Drawing on the experience accumulated from our previous research, we believe that the GDN community may have a lot to contribute and improve the current status, through the use of web-based decision and negotiation analysis tools to structure and articulate participative deliberations. We shall describe a general framework and architecture for e-participation and analyse in detail the required modules to implement such architecture, together with viewpoints referring to how may we support unsophisticated users to conduct, or at least explore, decision analysis; to discover and build consensus; on how to facilitate large, diverse, dispersed, multi-cultural groups, many of whom may share few common values, possibly interested in different decision methodologies. We also illustrate with several relevant case studies how such framework may be implemented. It behoves the GDN community to lead the debate and conduct the research to address these questions, so that society uses e-participation wisely, possibly through the type of architectures we propose.

About the author

David Rios Insua is Professor of Statistics and Operation Research and Vicerector at Rey Juan Carlos University. He has previously been resercher or lecturer at Madrikd Techn. University, Purdue, Duke, IIASA and CNR-IMATI. He is the youngest member of the Spanish Royal Academy of Sciences. He has chaired the e-democracy programmes of the European Science Foundation and the Government of Madrid. He has ten books and nearly eighty refereed papers under his name. His current interests are in group decision support over the web, e-participation and Bayesian Analysis of stochastic processes.

Simon French is Professor of Information and Decision Sciences at Manchester Business School in the University of Manchester. He was previously Professor of Information Systems and Operational Research at the University of Leeds.

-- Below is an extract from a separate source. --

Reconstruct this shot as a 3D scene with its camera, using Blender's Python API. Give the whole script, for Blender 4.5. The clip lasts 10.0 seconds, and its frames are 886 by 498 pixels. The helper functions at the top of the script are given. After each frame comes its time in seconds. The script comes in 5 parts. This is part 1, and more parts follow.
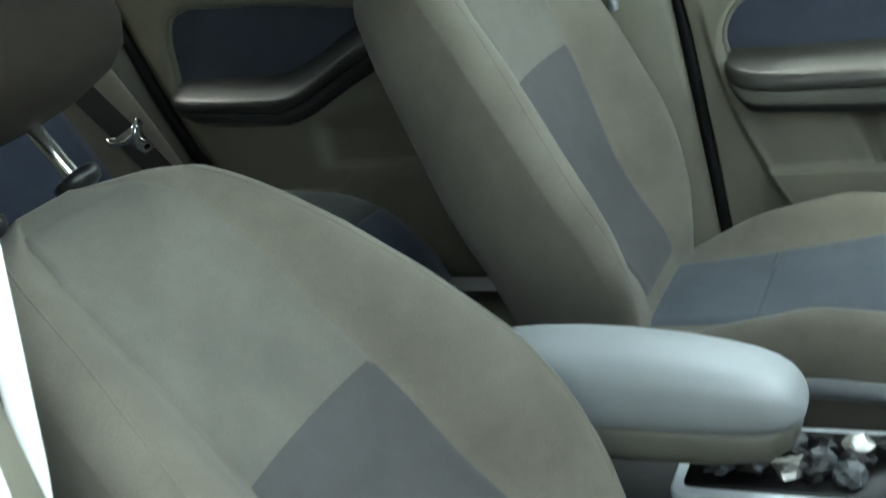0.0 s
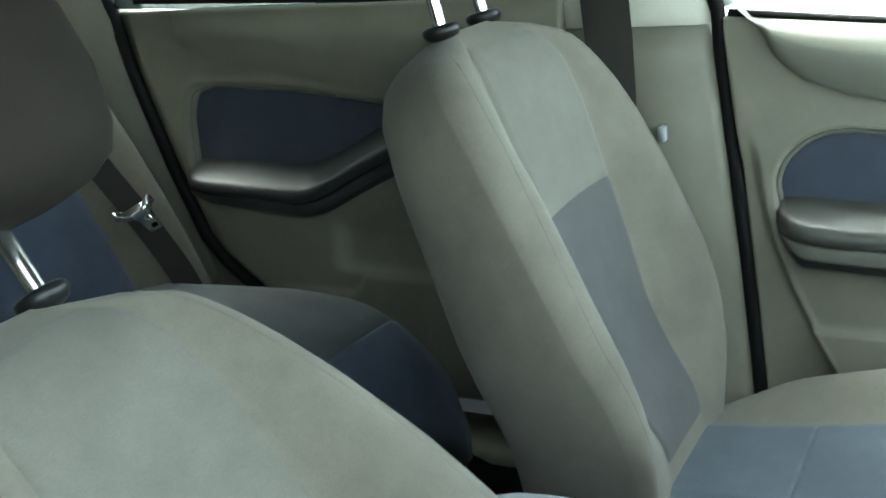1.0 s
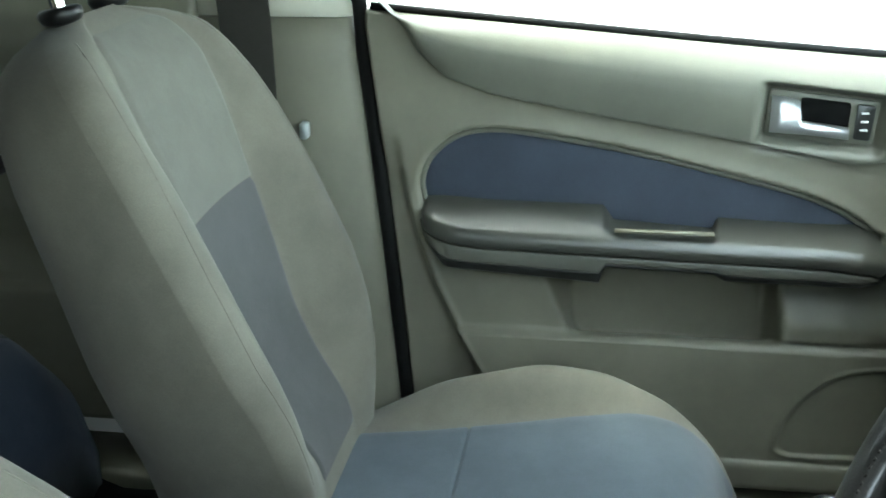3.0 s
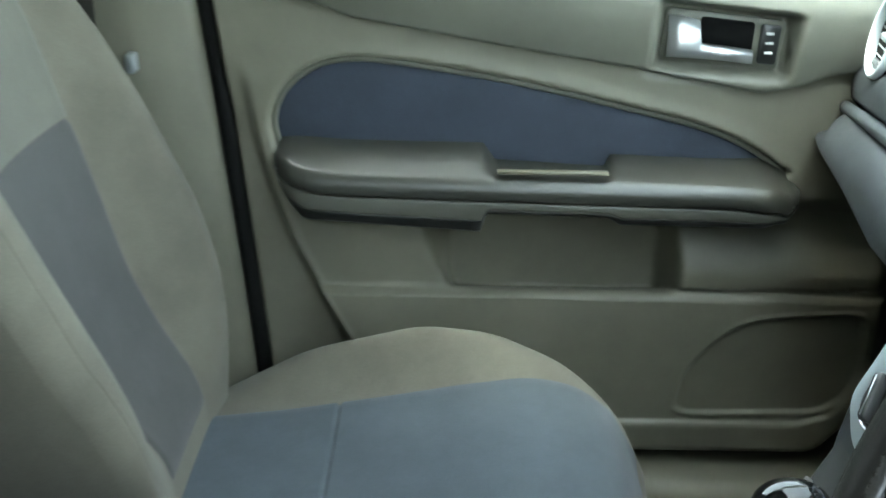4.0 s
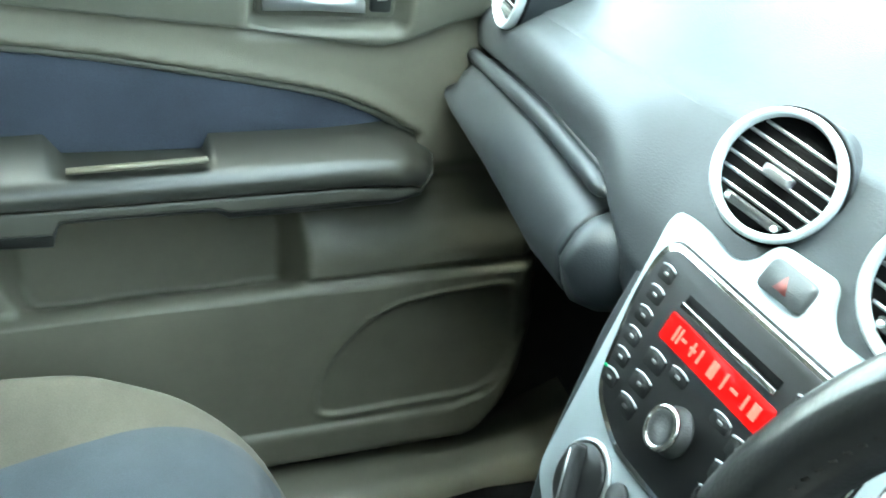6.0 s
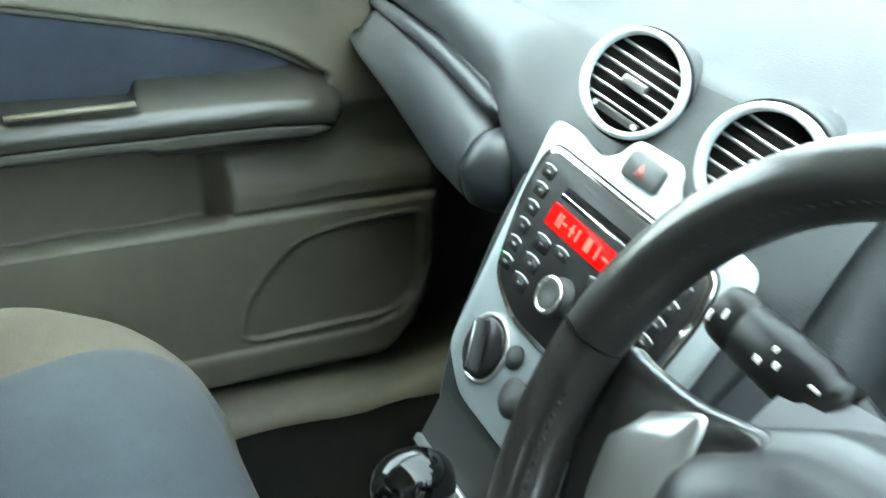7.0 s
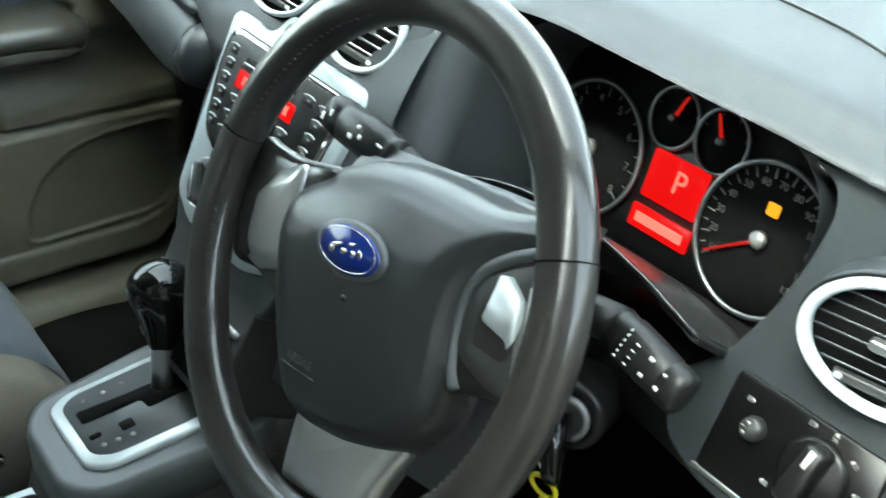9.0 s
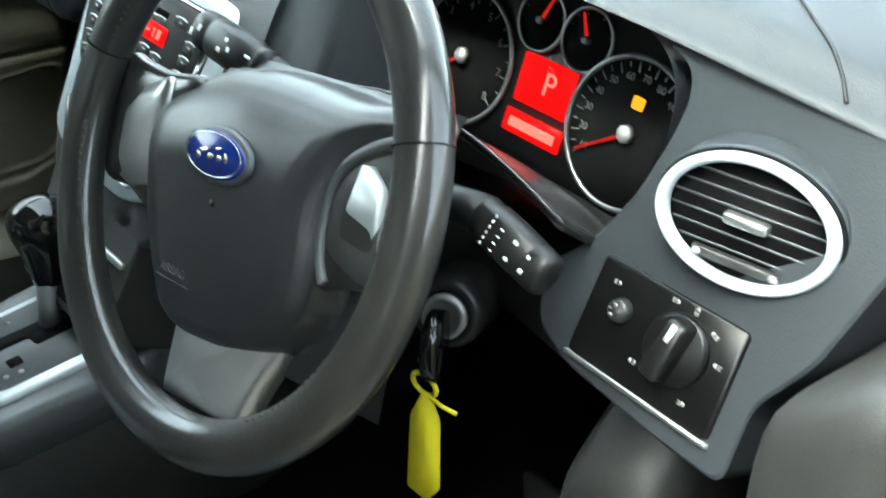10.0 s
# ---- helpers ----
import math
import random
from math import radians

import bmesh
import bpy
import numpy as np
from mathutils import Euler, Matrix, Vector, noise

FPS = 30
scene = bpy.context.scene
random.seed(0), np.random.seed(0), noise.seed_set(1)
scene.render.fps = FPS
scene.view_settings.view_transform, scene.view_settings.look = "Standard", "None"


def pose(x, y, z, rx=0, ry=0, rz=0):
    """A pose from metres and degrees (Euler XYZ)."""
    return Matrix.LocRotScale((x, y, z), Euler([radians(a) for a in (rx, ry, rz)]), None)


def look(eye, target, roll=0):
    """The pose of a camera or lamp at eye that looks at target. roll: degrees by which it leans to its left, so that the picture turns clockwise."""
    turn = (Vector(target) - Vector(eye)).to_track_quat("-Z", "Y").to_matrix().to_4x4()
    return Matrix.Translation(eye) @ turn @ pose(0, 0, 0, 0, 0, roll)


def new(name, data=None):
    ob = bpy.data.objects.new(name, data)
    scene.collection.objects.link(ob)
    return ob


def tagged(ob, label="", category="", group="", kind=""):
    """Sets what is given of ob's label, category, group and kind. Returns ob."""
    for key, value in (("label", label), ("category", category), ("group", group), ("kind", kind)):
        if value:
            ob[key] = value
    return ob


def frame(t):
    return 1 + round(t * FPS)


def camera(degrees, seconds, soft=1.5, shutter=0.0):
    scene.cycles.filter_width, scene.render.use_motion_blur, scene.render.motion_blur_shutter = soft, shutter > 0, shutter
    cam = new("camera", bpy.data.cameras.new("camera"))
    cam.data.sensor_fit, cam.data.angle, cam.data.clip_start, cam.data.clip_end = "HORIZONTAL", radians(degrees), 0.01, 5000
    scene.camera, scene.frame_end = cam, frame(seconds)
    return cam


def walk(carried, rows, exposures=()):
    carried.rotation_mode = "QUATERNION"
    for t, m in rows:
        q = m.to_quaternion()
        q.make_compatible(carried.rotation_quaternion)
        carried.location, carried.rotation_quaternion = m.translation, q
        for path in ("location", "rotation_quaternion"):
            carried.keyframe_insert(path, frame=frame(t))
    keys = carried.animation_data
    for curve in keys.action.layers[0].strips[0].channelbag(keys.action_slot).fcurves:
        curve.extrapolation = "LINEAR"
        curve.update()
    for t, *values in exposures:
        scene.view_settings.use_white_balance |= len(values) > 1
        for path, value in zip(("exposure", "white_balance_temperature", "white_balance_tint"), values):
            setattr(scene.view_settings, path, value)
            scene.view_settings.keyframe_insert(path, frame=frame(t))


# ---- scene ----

He has an international reputation in decision theory, analysis and support systems, risk assessment and Bayesian statistics. He has over 120 publications to his name, including three standard texts on decision theory, and was from 1990 to 2000 founding editor of the Journal of Multi-Criteria Decision Analysis. In all his work the emphasis is on multi-disciplinary approaches to solving real problems and the innovative use of technology in supporting decision making. Currently he is working on e-democracy and e-participation. He was a member of the European Science Foundation's Towards Electronic Democracy programme and is part of a major research project, funded under the UK Research Councils Rural Economy and Land Use Programme, into public and stakeholder participation into the handling of food chain issues in the rural economy.